**WHAT TO PRODUCE:** Write out the material again exactly, please, and omit the pictures.

**DATA SEGMENT:**
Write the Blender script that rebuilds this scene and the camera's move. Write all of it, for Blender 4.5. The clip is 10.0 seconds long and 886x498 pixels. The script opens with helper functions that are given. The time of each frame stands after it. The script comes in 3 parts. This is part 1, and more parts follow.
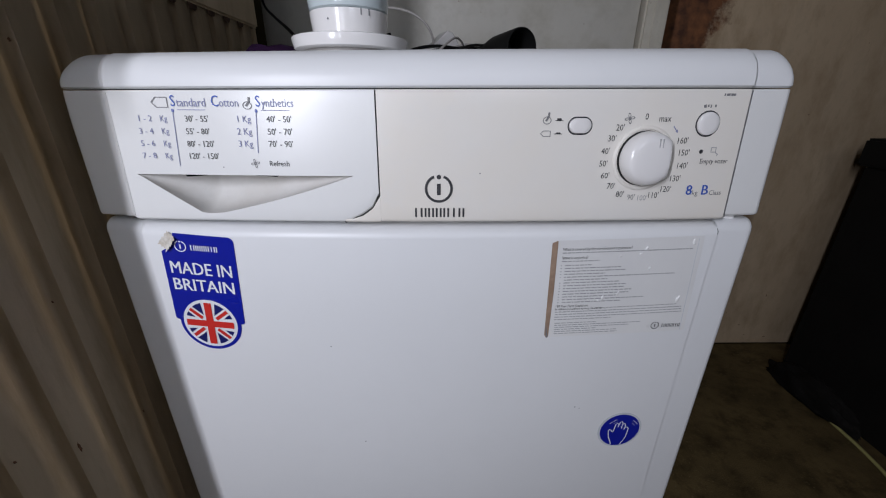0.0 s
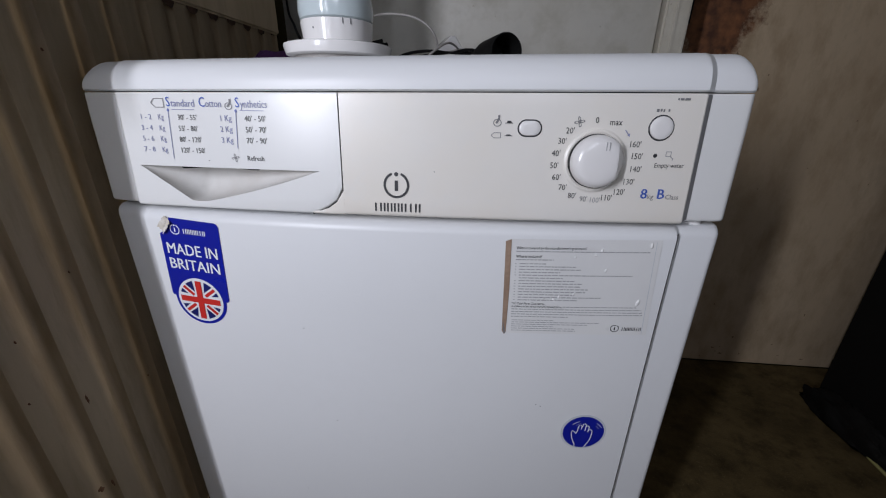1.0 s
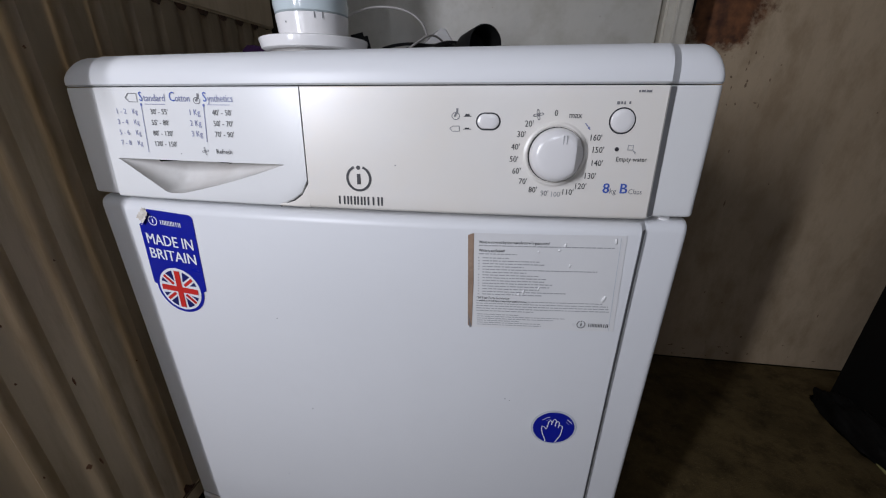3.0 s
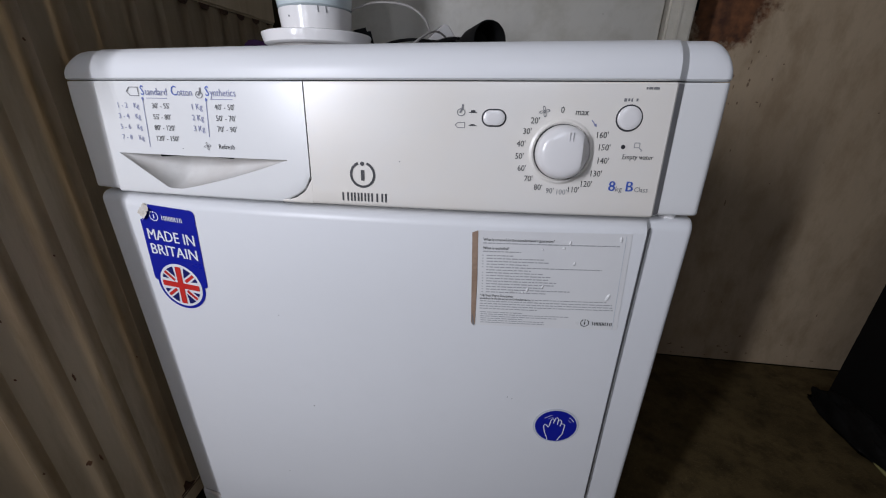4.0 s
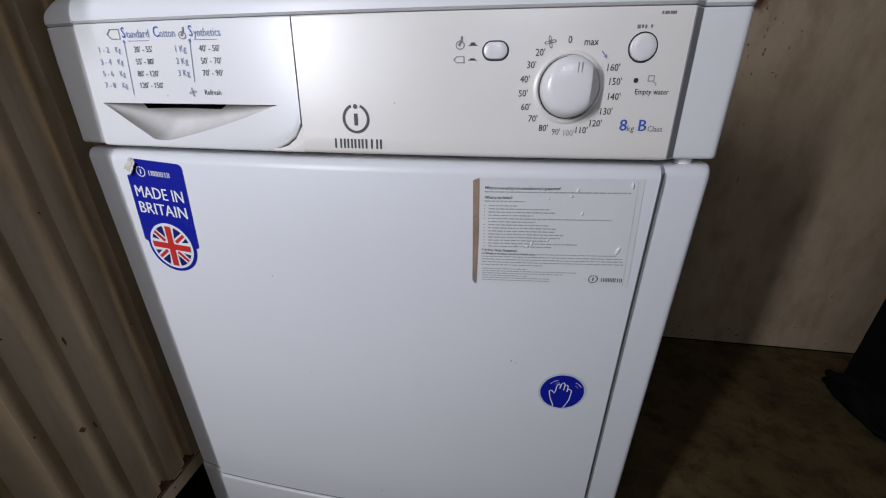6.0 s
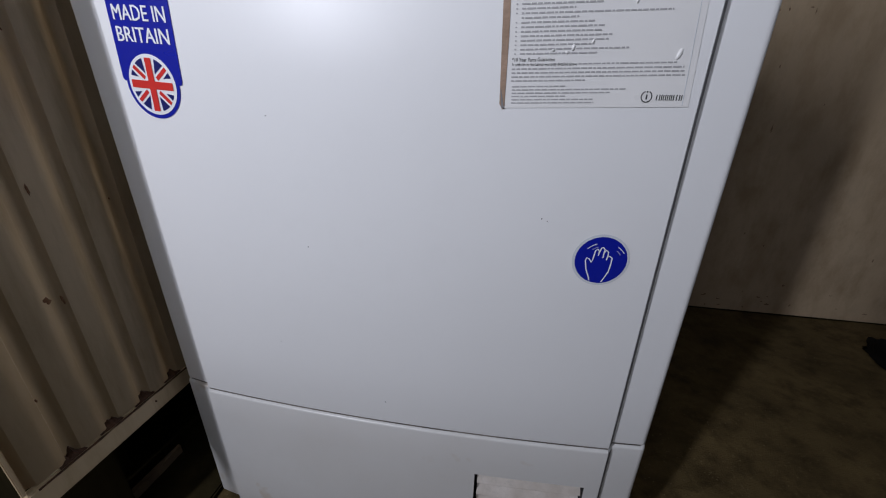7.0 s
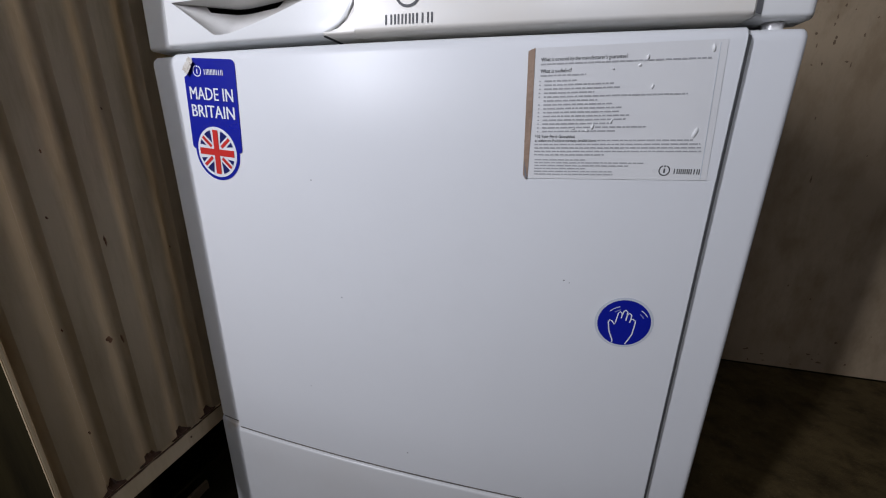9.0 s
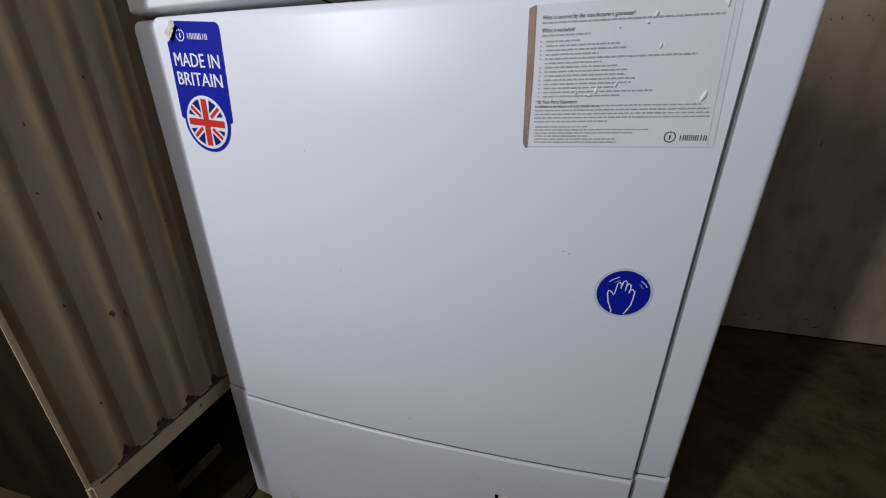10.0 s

**SOLUTION TO THIS TASK:**
Write the Blender script that rebuilds this scene and the camera's move. Write all of it, for Blender 4.5. The clip is 10.0 seconds long and 886x498 pixels. The script opens with helper functions that are given. The time of each frame stands after it. The script comes in 3 parts. This is part 1, and more parts follow.
0.0 s
1.0 s
3.0 s
4.0 s
6.0 s
7.0 s
9.0 s
10.0 s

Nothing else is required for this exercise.